Copy out every line exactly, passing over the pictures.

SUPPLIED INFORMATION>
• • • •
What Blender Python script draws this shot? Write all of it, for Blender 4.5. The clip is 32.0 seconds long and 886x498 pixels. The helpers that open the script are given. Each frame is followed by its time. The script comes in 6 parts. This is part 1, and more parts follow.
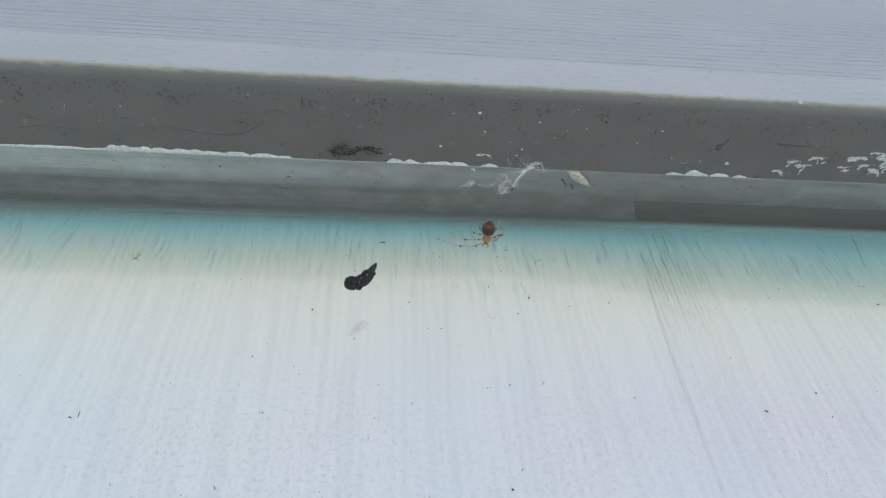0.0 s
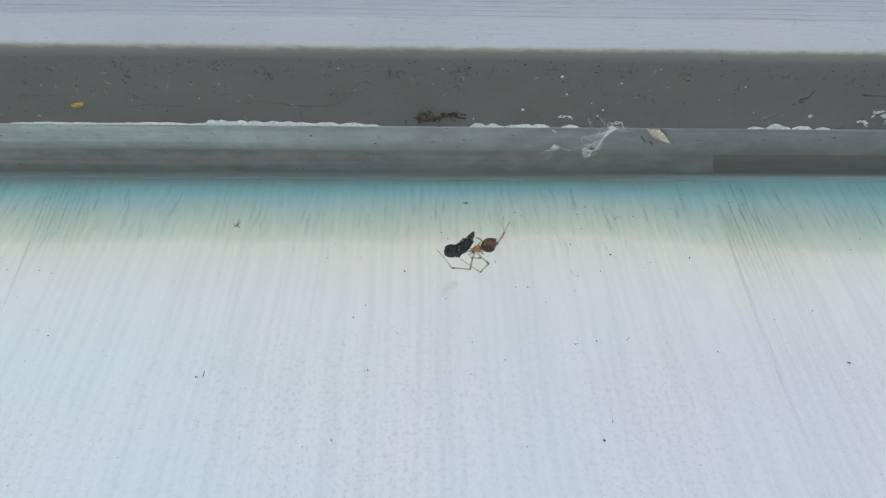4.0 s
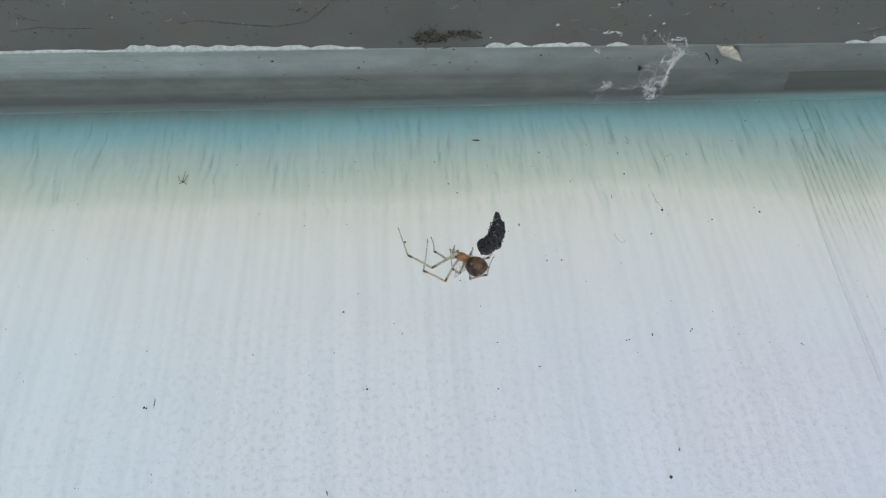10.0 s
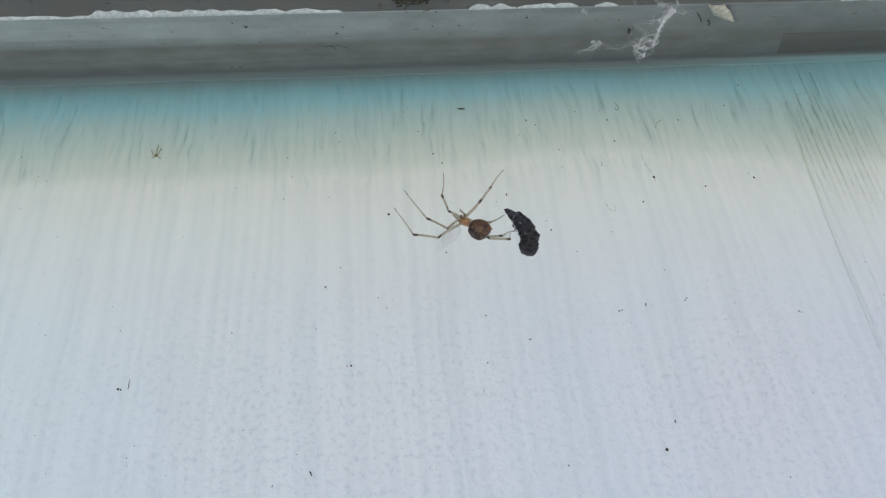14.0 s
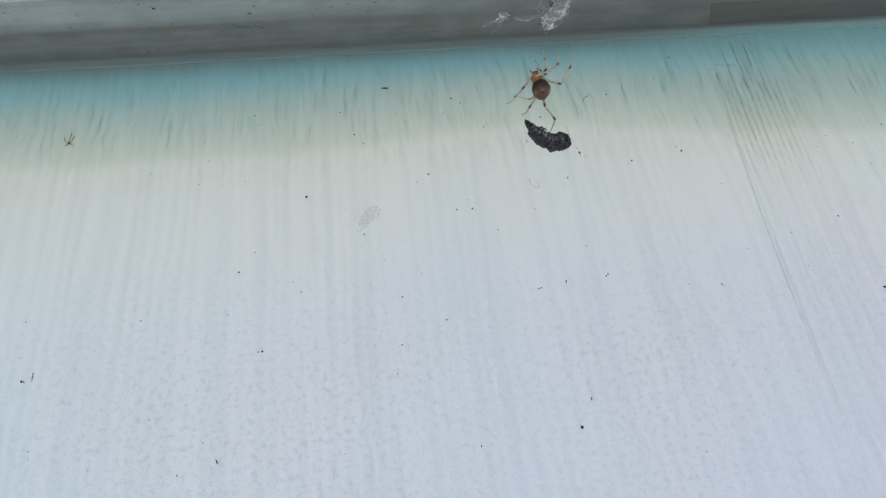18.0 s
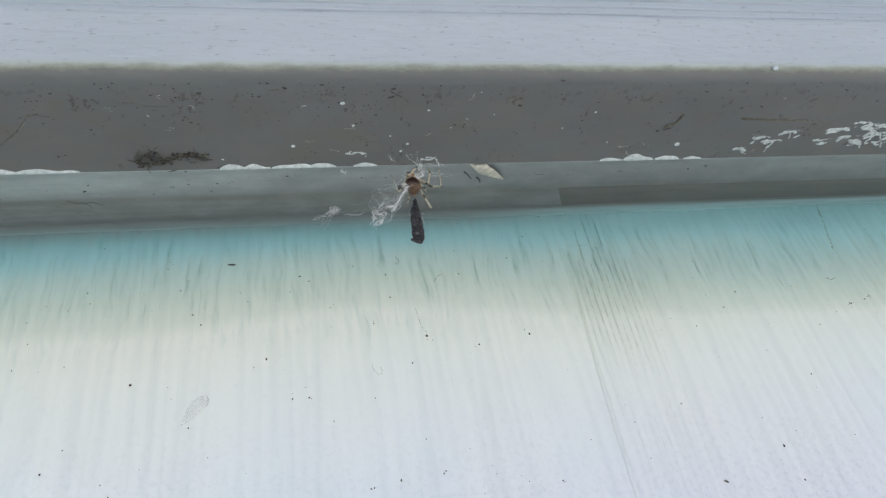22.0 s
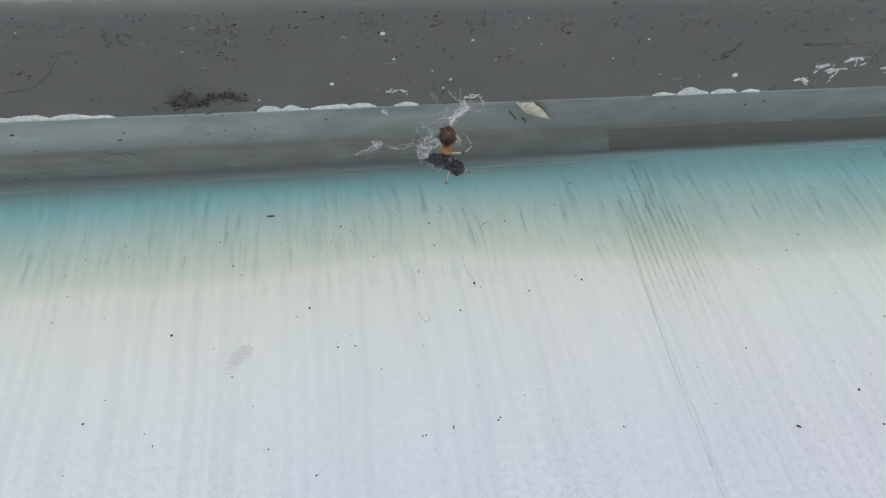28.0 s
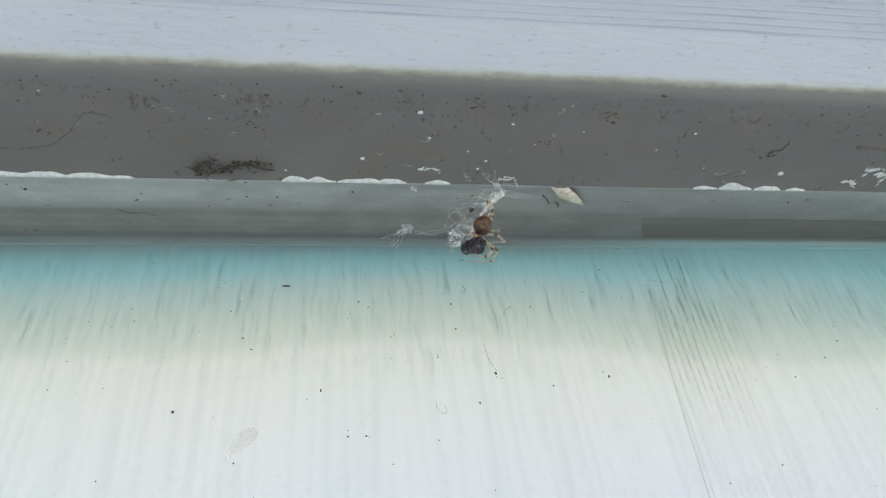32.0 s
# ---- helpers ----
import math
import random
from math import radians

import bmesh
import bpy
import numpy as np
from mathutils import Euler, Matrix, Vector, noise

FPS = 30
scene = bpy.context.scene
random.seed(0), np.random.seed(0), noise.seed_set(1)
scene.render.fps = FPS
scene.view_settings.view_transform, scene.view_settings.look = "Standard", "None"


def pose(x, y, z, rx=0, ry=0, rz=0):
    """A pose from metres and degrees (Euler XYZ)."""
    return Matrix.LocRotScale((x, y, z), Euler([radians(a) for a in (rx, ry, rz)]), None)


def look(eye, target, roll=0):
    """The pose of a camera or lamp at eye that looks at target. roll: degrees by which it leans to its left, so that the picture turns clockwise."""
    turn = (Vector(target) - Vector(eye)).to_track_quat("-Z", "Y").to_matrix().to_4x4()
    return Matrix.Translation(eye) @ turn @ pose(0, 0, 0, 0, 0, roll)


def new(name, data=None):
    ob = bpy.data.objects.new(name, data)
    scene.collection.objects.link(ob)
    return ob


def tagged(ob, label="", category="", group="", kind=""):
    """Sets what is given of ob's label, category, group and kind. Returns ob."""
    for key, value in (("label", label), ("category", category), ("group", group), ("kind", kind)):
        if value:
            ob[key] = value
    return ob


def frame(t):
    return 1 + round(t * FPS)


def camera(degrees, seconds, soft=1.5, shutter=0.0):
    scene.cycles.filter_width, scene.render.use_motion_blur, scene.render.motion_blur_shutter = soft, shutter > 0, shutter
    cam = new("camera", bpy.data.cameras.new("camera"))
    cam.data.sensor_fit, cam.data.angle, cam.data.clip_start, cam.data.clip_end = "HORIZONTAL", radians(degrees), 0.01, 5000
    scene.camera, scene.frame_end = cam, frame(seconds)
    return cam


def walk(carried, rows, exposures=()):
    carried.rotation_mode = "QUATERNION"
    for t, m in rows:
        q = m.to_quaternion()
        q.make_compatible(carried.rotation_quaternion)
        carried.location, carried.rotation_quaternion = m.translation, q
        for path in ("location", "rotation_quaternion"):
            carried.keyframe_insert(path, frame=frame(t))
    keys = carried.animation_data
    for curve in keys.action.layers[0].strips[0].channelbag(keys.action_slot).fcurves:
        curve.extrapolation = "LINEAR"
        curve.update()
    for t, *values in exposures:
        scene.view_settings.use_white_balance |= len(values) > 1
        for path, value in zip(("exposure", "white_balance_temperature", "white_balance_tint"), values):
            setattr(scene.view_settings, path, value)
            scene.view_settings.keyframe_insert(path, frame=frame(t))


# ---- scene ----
• • • •
WRITTEN SOLUTION>
What Blender Python script draws this shot? Write all of it, for Blender 4.5. The clip is 32.0 seconds long and 886x498 pixels. The helpers that open the script are given. Each frame is followed by its time. The script comes in 6 parts. This is part 1, and more parts follow.
0.0 s
4.0 s
10.0 s
14.0 s
18.0 s
22.0 s
28.0 s
32.0 s
# ---- helpers ----
import math
import random
from math import radians

import bmesh
import bpy
import numpy as np
from mathutils import Euler, Matrix, Vector, noise

FPS = 30
scene = bpy.context.scene
random.seed(0), np.random.seed(0), noise.seed_set(1)
scene.render.fps = FPS
scene.view_settings.view_transform, scene.view_settings.look = "Standard", "None"


def pose(x, y, z, rx=0, ry=0, rz=0):
    """A pose from metres and degrees (Euler XYZ)."""
    return Matrix.LocRotScale((x, y, z), Euler([radians(a) for a in (rx, ry, rz)]), None)


def look(eye, target, roll=0):
    """The pose of a camera or lamp at eye that looks at target. roll: degrees by which it leans to its left, so that the picture turns clockwise."""
    turn = (Vector(target) - Vector(eye)).to_track_quat("-Z", "Y").to_matrix().to_4x4()
    return Matrix.Translation(eye) @ turn @ pose(0, 0, 0, 0, 0, roll)


def new(name, data=None):
    ob = bpy.data.objects.new(name, data)
    scene.collection.objects.link(ob)
    return ob


def tagged(ob, label="", category="", group="", kind=""):
    """Sets what is given of ob's label, category, group and kind. Returns ob."""
    for key, value in (("label", label), ("category", category), ("group", group), ("kind", kind)):
        if value:
            ob[key] = value
    return ob


def frame(t):
    return 1 + round(t * FPS)


def camera(degrees, seconds, soft=1.5, shutter=0.0):
    scene.cycles.filter_width, scene.render.use_motion_blur, scene.render.motion_blur_shutter = soft, shutter > 0, shutter
    cam = new("camera", bpy.data.cameras.new("camera"))
    cam.data.sensor_fit, cam.data.angle, cam.data.clip_start, cam.data.clip_end = "HORIZONTAL", radians(degrees), 0.01, 5000
    scene.camera, scene.frame_end = cam, frame(seconds)
    return cam


def walk(carried, rows, exposures=()):
    carried.rotation_mode = "QUATERNION"
    for t, m in rows:
        q = m.to_quaternion()
        q.make_compatible(carried.rotation_quaternion)
        carried.location, carried.rotation_quaternion = m.translation, q
        for path in ("location", "rotation_quaternion"):
            carried.keyframe_insert(path, frame=frame(t))
    keys = carried.animation_data
    for curve in keys.action.layers[0].strips[0].channelbag(keys.action_slot).fcurves:
        curve.extrapolation = "LINEAR"
        curve.update()
    for t, *values in exposures:
        scene.view_settings.use_white_balance |= len(values) > 1
        for path, value in zip(("exposure", "white_balance_temperature", "white_balance_tint"), values):
            setattr(scene.view_settings, path, value)
            scene.view_settings.keyframe_insert(path, frame=frame(t))


# ---- scene ----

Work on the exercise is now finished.